Deckers wartet mit einer Fülle von Fakten auf, die sicherlich nicht nur Weinkenner und Historiker interessieren dürften, beispielsweise, seit wann überhaupt Wein in Abgrenzung zu anderen Getränken definiert wurde (1901), oder dass nicht nur die Reblaus, sondern auch die Landflucht (Abwanderung) und die Bevölkerungsentwicklung (Nachwuchsmangel, besonders nach Kriegen) zur Aufgabe vieler Weinanbauflächen führte. Auch das Anekdotische kommt nicht zu kurz.

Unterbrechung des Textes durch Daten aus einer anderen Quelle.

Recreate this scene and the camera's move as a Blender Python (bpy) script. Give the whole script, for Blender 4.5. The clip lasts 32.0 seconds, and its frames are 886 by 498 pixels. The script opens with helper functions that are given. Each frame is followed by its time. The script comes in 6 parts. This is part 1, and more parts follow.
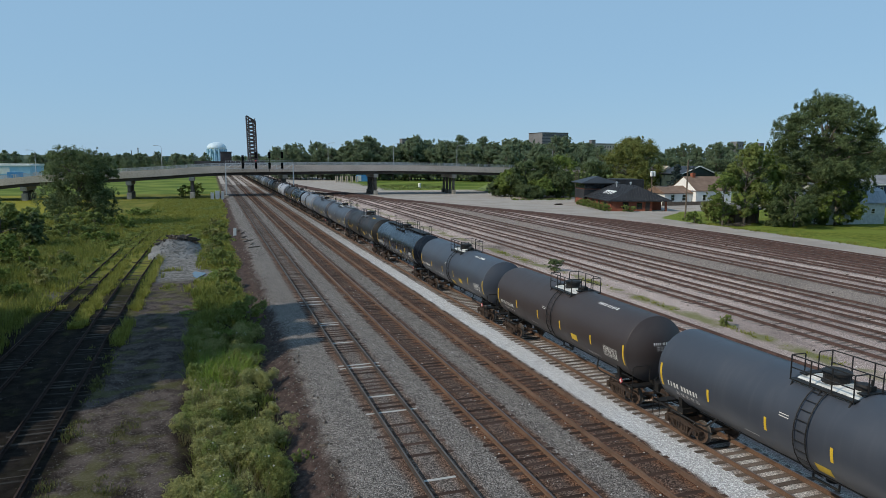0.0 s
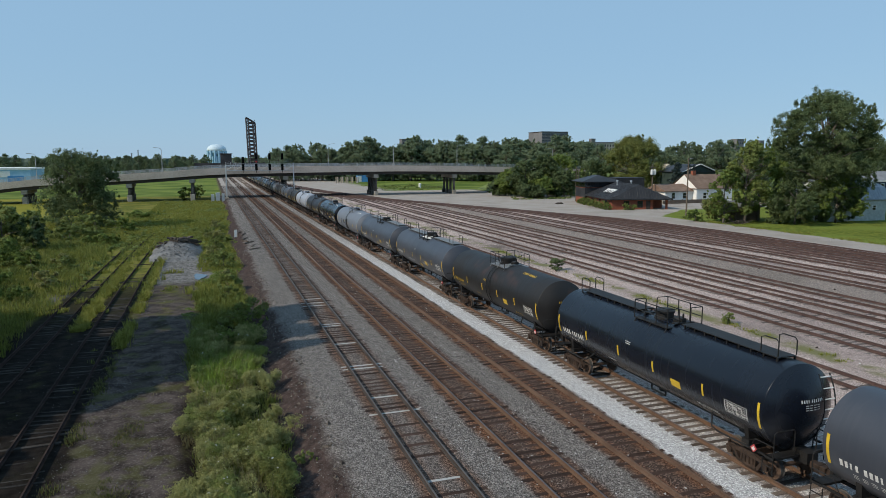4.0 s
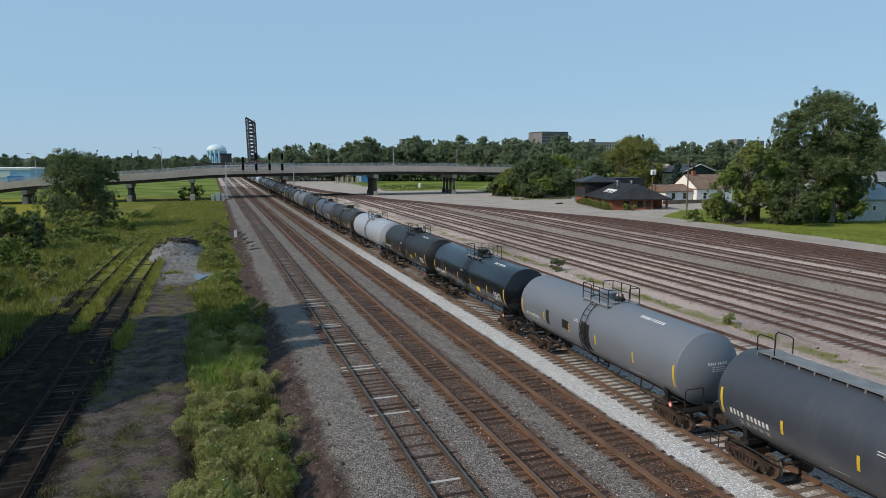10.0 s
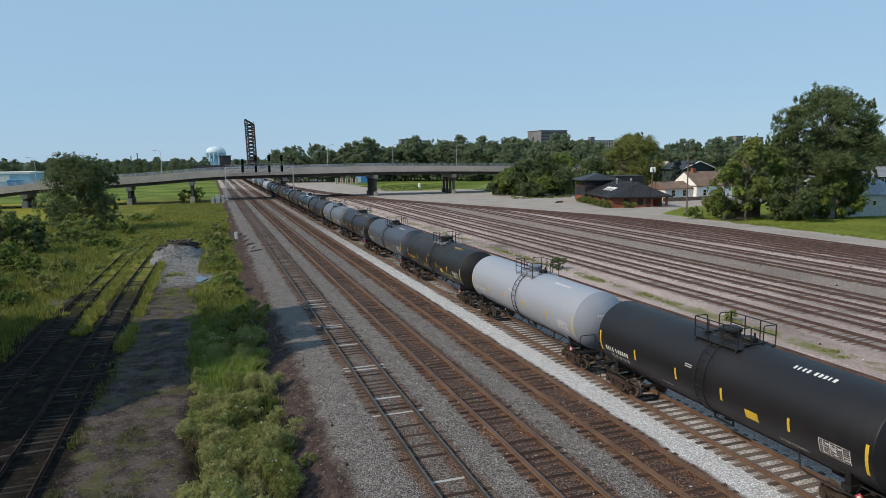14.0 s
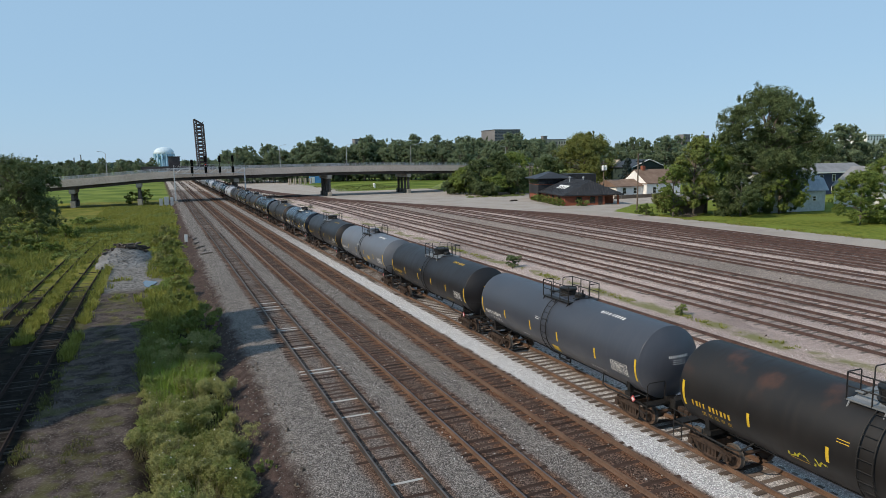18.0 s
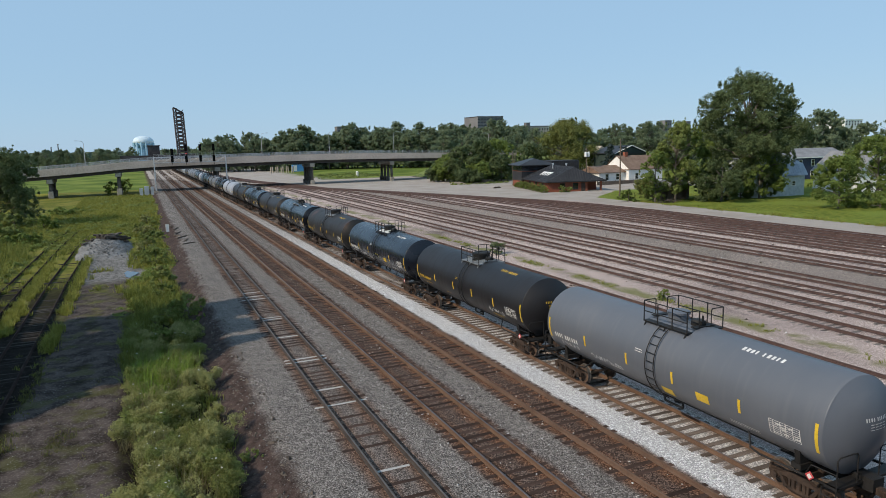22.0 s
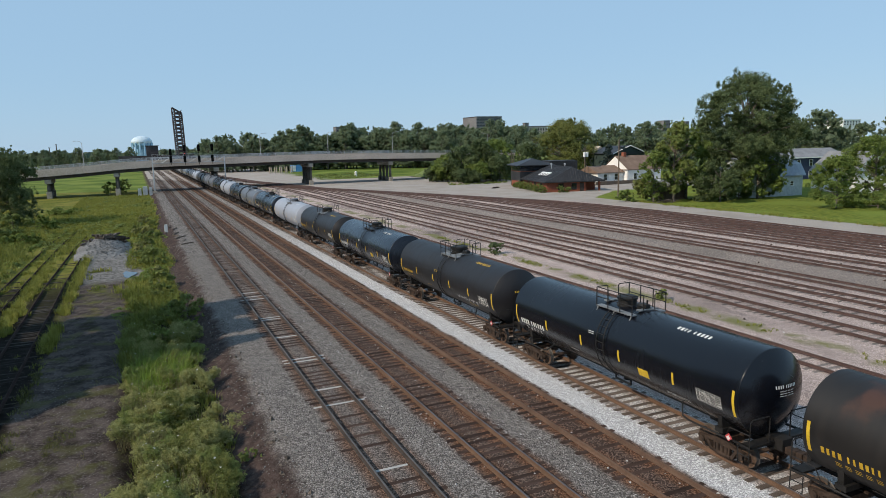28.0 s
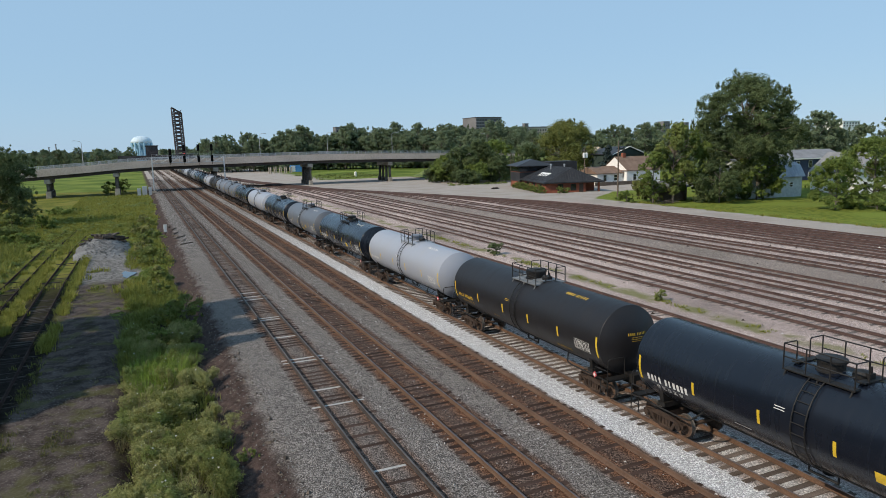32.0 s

Für uns Radebeuler ist natürlich wichtig zu wissen, welche Rolle das sächsische Anbaugebiet in der »Geschichte des deutschen Weins« (so der Untertitel des Bandes) spielt. Immerhin feiern wir 2011 ja bereits 850 Jahre Weinbau in Sachsen. Um unsere Region macht das gut recherchierte, unterhaltsam zu lesende und mit zahlreichen Illustrationen edel aufgemachte Buch allerdings leider einen Bogen. Aber schließlich kam – wenn man der Darstellung nolens volens folgt – im vorigen Jahrhundert auch kein internationaler Spitzenwein aus Sachsen. Das könnte sich aber ändern. Inzwischen sind zwei sächsische Weingüter Mitglied im VDP: Schloss Proschwitz mit Georg Prinz zur Lippe und Klaus Zimmerling aus Dresden-Pillnitz. Beide Winzer waren übrigens auch bei der Buchvorstellung Ende November in Dresden anwesend.

Karin Funke

Daniel Deckers: Im Zeichen des Traubenadlers. Eine Geschichte des deutschen Weins. Mainz: Verlag Philipp von Zabern, 223 S., 29,90 €.